* RECORDS FOR PROCESSING *
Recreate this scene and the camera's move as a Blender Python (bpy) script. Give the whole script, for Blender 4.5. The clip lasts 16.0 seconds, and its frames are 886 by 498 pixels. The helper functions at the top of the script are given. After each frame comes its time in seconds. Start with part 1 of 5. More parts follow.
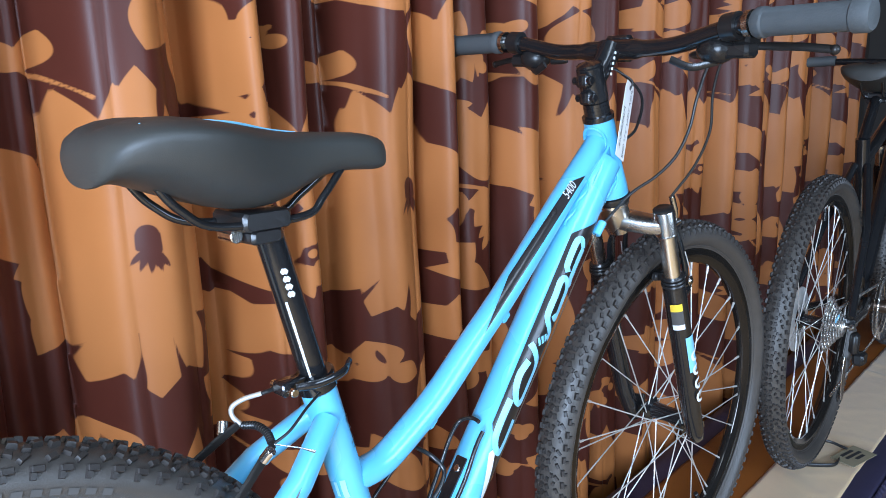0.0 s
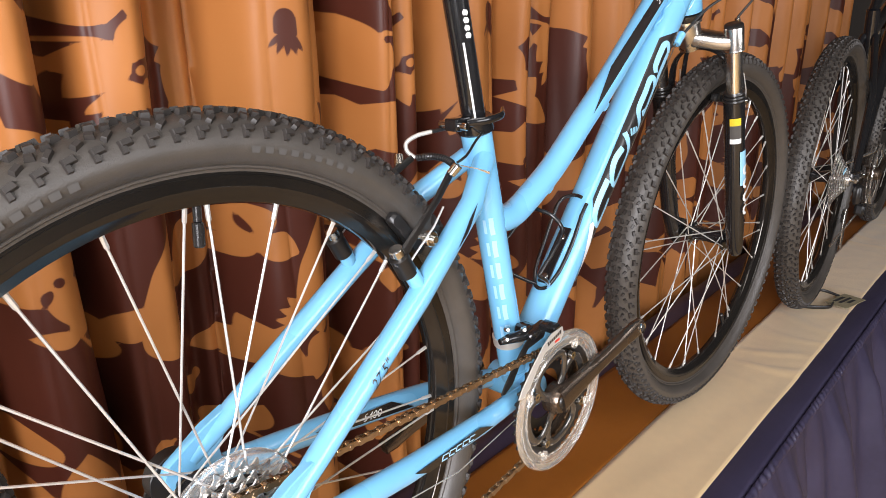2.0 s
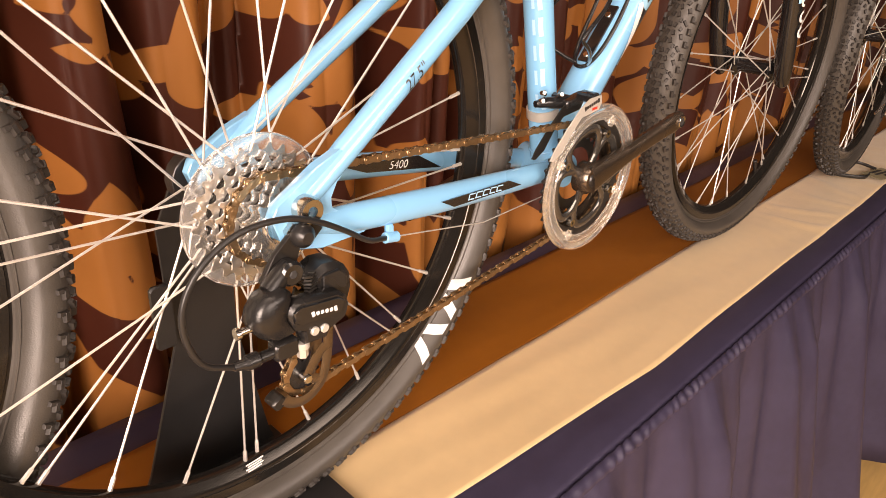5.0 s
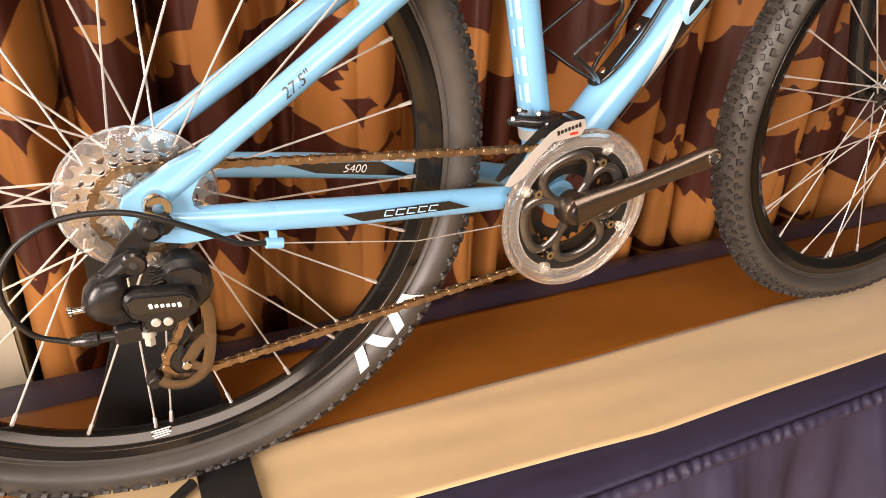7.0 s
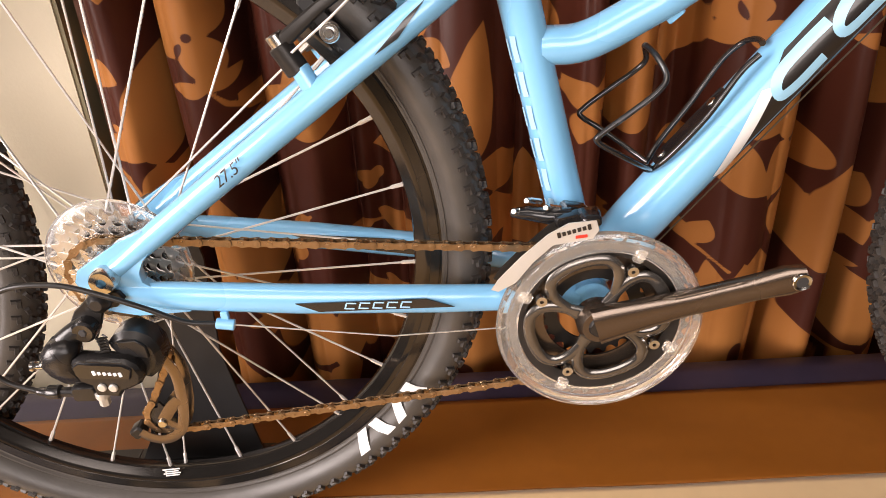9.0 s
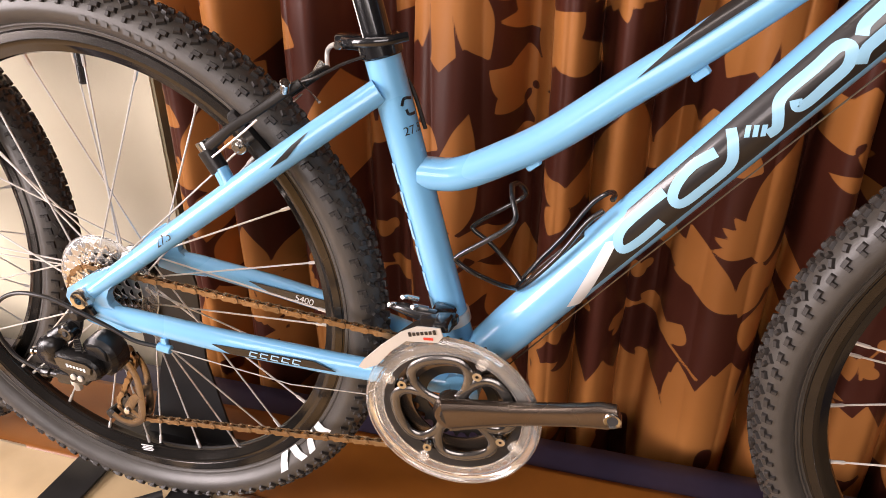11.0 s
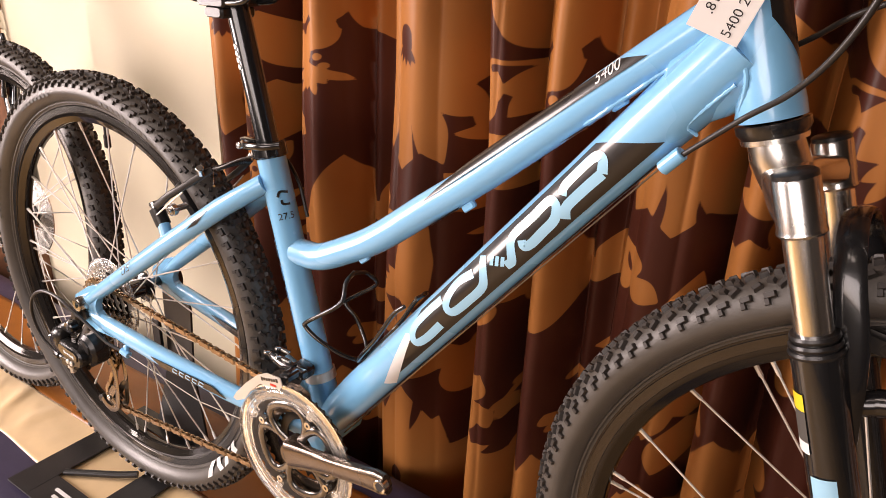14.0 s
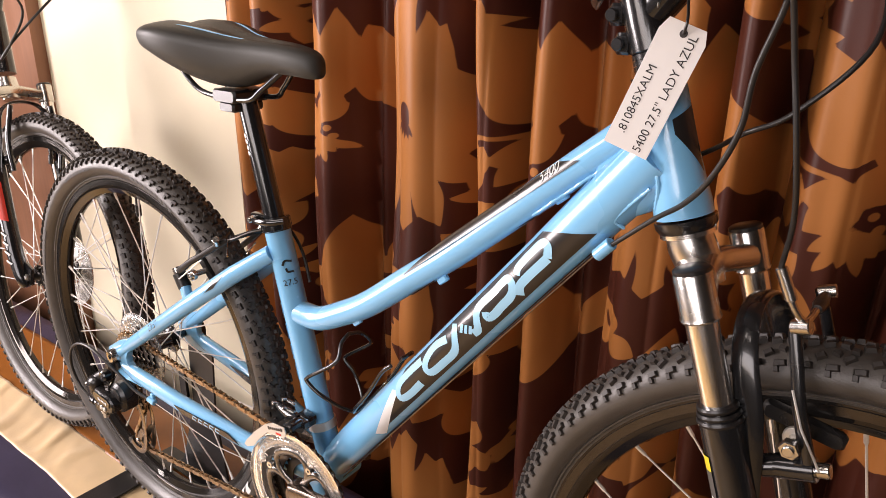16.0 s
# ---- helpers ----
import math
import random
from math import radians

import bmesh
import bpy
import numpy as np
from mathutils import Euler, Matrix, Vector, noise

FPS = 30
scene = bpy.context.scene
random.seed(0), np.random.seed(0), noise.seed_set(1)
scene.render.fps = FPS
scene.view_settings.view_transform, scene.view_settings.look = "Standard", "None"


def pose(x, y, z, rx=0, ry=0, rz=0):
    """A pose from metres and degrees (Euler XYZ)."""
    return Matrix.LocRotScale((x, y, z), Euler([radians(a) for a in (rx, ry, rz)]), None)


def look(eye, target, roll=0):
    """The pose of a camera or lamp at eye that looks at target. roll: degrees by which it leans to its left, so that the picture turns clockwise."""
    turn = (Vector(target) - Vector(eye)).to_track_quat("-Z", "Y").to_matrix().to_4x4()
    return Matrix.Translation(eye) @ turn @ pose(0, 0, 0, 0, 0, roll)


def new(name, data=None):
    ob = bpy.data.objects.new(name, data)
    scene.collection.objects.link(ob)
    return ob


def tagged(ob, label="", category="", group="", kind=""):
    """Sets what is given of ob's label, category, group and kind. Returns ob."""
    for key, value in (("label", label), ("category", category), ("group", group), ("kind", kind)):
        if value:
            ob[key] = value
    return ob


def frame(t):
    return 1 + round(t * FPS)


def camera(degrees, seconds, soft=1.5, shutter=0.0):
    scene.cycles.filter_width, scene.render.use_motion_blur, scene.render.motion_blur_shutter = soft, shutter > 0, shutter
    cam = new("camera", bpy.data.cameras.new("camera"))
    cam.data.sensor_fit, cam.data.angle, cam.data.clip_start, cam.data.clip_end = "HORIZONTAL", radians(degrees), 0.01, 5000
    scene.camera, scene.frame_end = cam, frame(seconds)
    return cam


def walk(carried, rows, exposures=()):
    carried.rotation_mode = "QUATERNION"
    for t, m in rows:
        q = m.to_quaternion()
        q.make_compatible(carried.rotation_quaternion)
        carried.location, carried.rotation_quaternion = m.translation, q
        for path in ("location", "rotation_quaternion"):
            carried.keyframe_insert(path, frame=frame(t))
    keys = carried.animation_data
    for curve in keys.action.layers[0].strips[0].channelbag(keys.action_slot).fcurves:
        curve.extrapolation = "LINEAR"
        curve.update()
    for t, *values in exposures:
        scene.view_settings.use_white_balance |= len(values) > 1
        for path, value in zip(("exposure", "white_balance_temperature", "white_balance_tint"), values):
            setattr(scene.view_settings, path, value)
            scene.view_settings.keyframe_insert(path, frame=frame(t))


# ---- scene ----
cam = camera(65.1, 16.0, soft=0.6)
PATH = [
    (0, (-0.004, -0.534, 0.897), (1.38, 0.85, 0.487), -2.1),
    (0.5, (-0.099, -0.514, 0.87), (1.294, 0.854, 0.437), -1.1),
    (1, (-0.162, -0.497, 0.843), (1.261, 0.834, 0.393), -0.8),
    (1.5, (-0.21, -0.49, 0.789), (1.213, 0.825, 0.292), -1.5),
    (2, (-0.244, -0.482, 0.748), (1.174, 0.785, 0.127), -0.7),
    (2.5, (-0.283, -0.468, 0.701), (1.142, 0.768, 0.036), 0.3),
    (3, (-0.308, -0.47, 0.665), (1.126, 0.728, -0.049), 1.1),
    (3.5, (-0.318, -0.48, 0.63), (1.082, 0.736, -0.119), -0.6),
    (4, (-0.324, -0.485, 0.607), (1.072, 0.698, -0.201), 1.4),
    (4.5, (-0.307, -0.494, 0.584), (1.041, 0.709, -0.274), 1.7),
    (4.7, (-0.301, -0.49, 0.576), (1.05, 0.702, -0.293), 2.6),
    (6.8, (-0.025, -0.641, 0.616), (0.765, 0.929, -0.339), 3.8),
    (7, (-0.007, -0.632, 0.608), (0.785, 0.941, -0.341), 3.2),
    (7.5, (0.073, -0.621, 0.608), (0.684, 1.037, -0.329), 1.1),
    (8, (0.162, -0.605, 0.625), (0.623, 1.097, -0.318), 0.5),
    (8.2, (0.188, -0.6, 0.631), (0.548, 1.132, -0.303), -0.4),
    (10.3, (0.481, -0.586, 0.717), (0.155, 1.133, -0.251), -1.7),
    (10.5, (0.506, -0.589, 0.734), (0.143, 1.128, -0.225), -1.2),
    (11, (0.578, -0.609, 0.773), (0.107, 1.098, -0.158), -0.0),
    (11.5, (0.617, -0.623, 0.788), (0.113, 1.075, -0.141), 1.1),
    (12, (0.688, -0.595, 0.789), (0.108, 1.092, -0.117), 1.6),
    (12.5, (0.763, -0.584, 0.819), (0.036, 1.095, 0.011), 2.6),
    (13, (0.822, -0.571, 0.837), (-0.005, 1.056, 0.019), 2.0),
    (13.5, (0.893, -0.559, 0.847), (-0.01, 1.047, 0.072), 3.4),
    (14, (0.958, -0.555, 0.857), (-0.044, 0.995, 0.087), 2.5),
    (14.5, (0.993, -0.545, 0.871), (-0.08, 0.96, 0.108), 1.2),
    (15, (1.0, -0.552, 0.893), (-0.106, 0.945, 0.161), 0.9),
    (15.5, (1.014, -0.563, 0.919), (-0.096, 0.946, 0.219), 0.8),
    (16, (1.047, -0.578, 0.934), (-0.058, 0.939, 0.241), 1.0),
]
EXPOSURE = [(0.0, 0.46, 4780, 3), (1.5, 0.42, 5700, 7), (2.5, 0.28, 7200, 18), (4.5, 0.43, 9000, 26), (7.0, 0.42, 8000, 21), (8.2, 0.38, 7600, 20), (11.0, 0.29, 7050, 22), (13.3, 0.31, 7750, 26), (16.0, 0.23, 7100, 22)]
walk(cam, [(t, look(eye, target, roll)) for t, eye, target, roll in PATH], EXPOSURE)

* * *

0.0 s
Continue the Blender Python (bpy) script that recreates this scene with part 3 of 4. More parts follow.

* WHAT YOU ARE ASKED TO DO *
Everything from the line with "for t, *values" through the line with "scene.view_settings.keyframe_insert(path, frame=frame(t))" is to be output exactly; leave out all other lines.

* SOLUTION TO THIS TASK *
    for t, *values in exposures:
        scene.view_settings.use_white_balance |= len(values) > 1
        for path, value in zip(("exposure", "white_balance_temperature", "white_balance_tint"), values):
            setattr(scene.view_settings, path, value)
            scene.view_settings.keyframe_insert(path, frame=frame(t))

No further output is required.